____ Source material
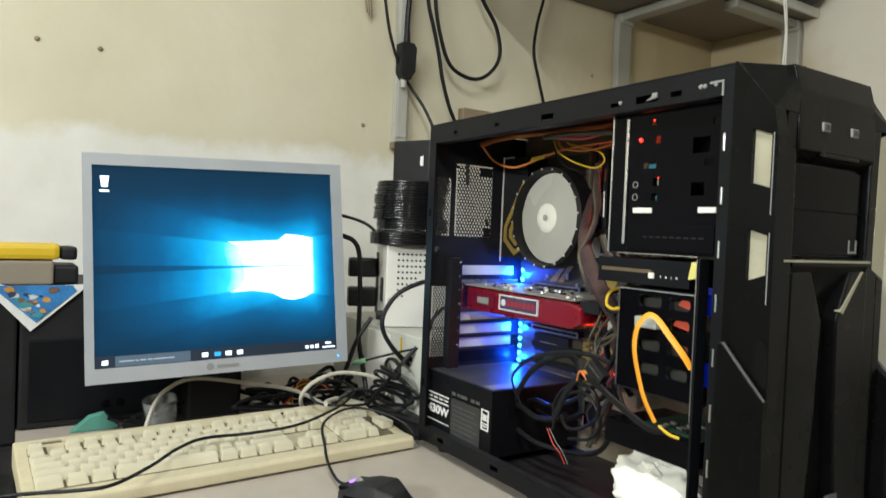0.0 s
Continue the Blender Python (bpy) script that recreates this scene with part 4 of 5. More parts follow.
part("blue_led", turned([(0, 0), (0.0012, 0), (0, 0.0012)], 10, pose(0.5008, 0.076, 0.197, 0, 90, 0)), glow("dim_blue_led", (0.02, 0.06, 1.0), 3.0), bez, "dim blue indicator")

# crumpled bag in the bottom of the tower
bag = thing("plastic_bag", (0.385, 0.06, 0.016), "crumpled white plastic bag lying in the open tower", "bag")
bm = bmesh.new()
bmesh.ops.create_icosphere(bm, subdivisions=5, radius=1.0)
rng = random.Random(12)
folds = [(Vector((rng.gauss(0, 1), rng.gauss(0, 1), rng.gauss(0, 1))).normalized(), rng.uniform(0.62, 1.0)) for k in range(46)]
for v in bm.verts:
    p = v.co.copy()
    # flat facets pulled over one another, with sharp creases between them
    k = min(d / max(0.25, p.dot(n)) for n, d in folds)
    k = min(k, 1.25) - 0.16 * abs(noise.noise(p * 2.2 + Vector((5, 5, 5)))) + 0.05 * noise.cell(p * 3.0)
    v.co = Vector((0.381 + p.x * 0.062 * k, 0.050 + p.y * 0.046 * k, max(0.0165, 0.056 + p.z * 0.050 * k)))
part("film", bm, M_TISSUE, bag, "", True)
part("torn_flap", prism([(0.345, 0.030), (0.350, 0.062), (0.366, 0.074), (0.384, 0.060), (0.378, 0.034)], "y", 0.0145, 0.0160, 0.0005, pose(0, 0, 0, 6, 0, 4)), M_TISSUE, bag)

# ---- monitor ----
# a 17-inch panel, turned, tilted and leaning a little on its stand
MS = 0.948
MX, MZ, MN = Vector((0.0687, 0.9970, 0.0356)), Vector((-0.1286, -0.0266, 0.9913)), Vector((0.9893, -0.0727, 0.1264))
MM = Matrix.Translation((-0.1608, -0.4107, 0.0892)) @ Matrix((MX, -MN, MZ)).transposed().to_4x4() @ Matrix.Scale(MS, 4)
MW, MH = 0.381, 0.325
monitor = thing("monitor", (-0.27, -0.23, 0.0), "silver flat-panel monitor showing a bright blue desktop, on the table", "monitor")
SX0, SX1, SZ0, SZ1 = 0.012, 0.364, 0.021, 0.308
rim = part("screen_frame", bmesh.new(), M_MON, monitor)
bm = sheet_with_holes("y", 0.0, 0.018, 0.0, MW, 0.0, MH, [(SX0, SX1, SZ0, SZ1)])
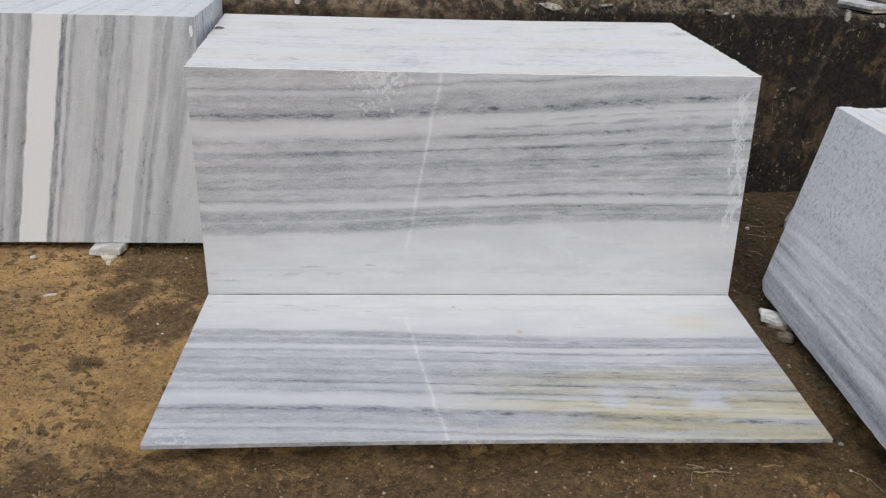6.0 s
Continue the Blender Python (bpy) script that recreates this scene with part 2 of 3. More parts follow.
        hole2 = s.mul(s.step(s.math("ABSOLUTE", s.sub(frayed, 1.77)), 0.08, 0.03), s.mul(s.step(v, 0.56, 0.68), s.step(v, 0.75, 0.71)))
        hole = s.math("MAXIMUM", hole1, hole2)
        d2 = s.math("SQRT", s.add(s.math("POWER", s.math("DIVIDE", s.sub(u, 1.89), 0.16), 2.0), s.math("POWER", s.math("DIVIDE", s.sub(v, 0.22), 0.10), 2.0)))
        spot = s.mul(s.step(s.add(d2, s.mul(s.noise(vec, 9.0, 3.0), 0.8)), 1.45, 0.7), s.step(s.noise(vec, 1.0, 3.0, 0.6, (3, 30, 1)), 0.35, 0.65, 0.1, 0.45))
        yellow = s.math("MAXIMUM", s.mul(s.mul(field, belts), s.sub(1.0, s.mul(hole, 0.9))), spot)
        colour = s.mix(s.mul(yellow, 0.95), colour, (0.93, 0.845, 0.58), "MULTIPLY")
        ochre = s.mul(s.mul(s.step(s.noise(vec, 1.0, 4.0, 0.65, (7, 45, 1)), 0.56, 0.7), field), s.sub(1.0, hole))
        colour = s.mix(s.mul(ochre, 0.75), colour, (0.84, 0.70, 0.38), "MULTIPLY")
        colour = s.mix(s.mul(hole, 0.18), colour, (0.80, 0.82, 0.88))
        for su, sv, size in ((0.965, 0.096, 0.009), (1.203, 0.276, 0.012), (0.99, 0.115, 0.005)):
            ds = s.math("SQRT", s.add(s.math("POWER", s.math("DIVIDE", s.sub(u, su), size), 2.0), s.math("POWER", s.math("DIVIDE", s.sub(v, sv), size * 1.2), 2.0)))
            colour = s.mix(s.mul(s.step(s.add(ds, s.noise(vec, 80.0, 2.0)), 1.8, 0.9), 0.5), colour, (0.78, 0.58, 0.38), "MULTIPLY")
        d3 = s.math("SQRT", s.add(s.math("POWER", s.math("DIVIDE", s.sub(u, 0.08), 0.09), 2.0), s.math("POWER", s.math("DIVIDE", s.sub(v, 0.85), 0.045), 2.0)))
        film = s.mul(s.step(d3, 1.1, 0.5), s.step(s.noise(vec, 60.0, 3.0, 0.6, None, 0.6), 0.5, 0.58))
        colour = s.mix(s.mul(film, 0.5), colour, (0.86, 0.86, 0.86))
        rough = s.sub(rough, 0.08)
    return s.done(colour, rough, s.noise(vec, 90.0, 4.0), 0.06, 0.001)


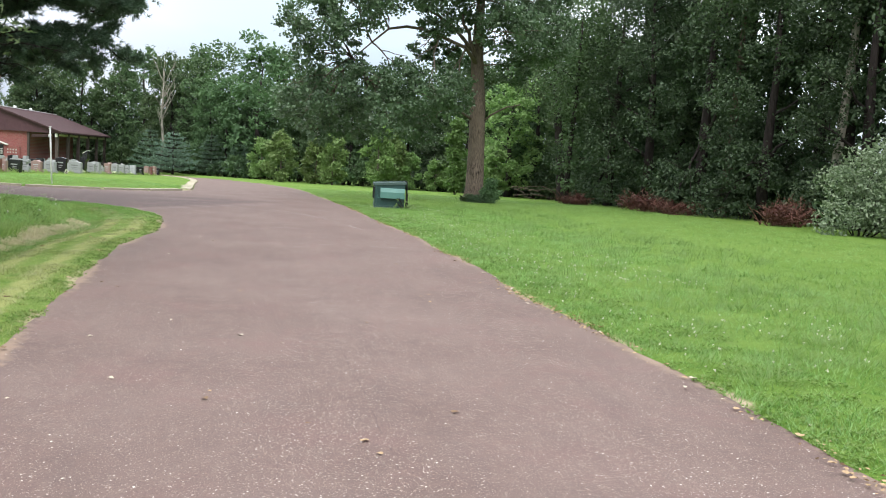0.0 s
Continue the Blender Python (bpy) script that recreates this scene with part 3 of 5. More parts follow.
def placed(ob, x, y, turn=0.0, size=1.0, tall=1.0):
    return copy_thing(ob, Matrix.Translation((x, y, ground_z(x, y) - 0.05)) @ Euler((0, 0, turn)).to_matrix().to_4x4() @ Matrix.Diagonal((size, size, size * tall, 1)))


def set_out(protos, spots, seed, lo=0.85, hi=1.15):
    """Copies of a few grown forms over many spots; the first use of each form stays where it was put."""
    rng = random.Random(seed)
    made = []
    for k, (x, y, s) in enumerate(spots):
        p = protos[k % len(protos)]
        m = Matrix.Translation((x, y, ground_z(x, y) - 0.05)) @ Euler((0, 0, rng.uniform(0, 6.28))).to_matrix().to_4x4()
        q = s * rng.uniform(lo, hi)
        m = m @ Matrix.Diagonal((q * rng.uniform(0.9, 1.1), q * rng.uniform(0.9, 1.1), q * rng.uniform(0.92, 1.1), 1))
        if k < len(protos):
            p.matrix_world = m
        else:
            made.append(copy_thing(p, m))
    return made


def wood_tree(seed, height, spread, base, mat, label, leaves=5200, leaf=0.36, group="woodland trees", inner=0.5):
    rng = random.Random(seed)
    lobes = auto_lobes(height, spread, base, rng, 22, 0.55)
    pts = [(0, 0, -0.3), (0.05, 0, height * 0.2), (rng.uniform(-0.3, 0.3), rng.uniform(-0.3, 0.3), height * 0.5), (rng.uniform(-0.5, 0.5), 0.2, height * 0.85)]
    return tree(Matrix(), lobes, leaves, leaf, pts, [0.34, 0.27, 0.19, 0.06], mat, BARK_DARK, label, seed, group, per=18, tight=0.16, inner=inner, limb_step=3)


far_forms = [wood_tree(41 + k, h, s, b, mt, "tall leafy deciduous tree at the edge of the wood", 6200, 0.45)
             for k, (h, s, b, mt) in enumerate(((14.5, 4.6, 0.8, LEAF_WOOD), (15.5, 5.0, 1.2, LEAF_WOOD), (13.0, 4.4, 0.6, LEAF_DARK), (16.0, 4.8, 1.0, LEAF_WOOD)))]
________
• [Stated task]:
Check each line of the records above for "Blender", and copy those that have it.

• [Written response]:
Continue the Blender Python (bpy) script that recreates this scene with part 4 of 5. More parts follow.
Continue the Blender Python (bpy) script that recreates this scene with part 2 of 3. More parts follow.
Continue the Blender Python (bpy) script that recreates this scene with part 3 of 5. More parts follow.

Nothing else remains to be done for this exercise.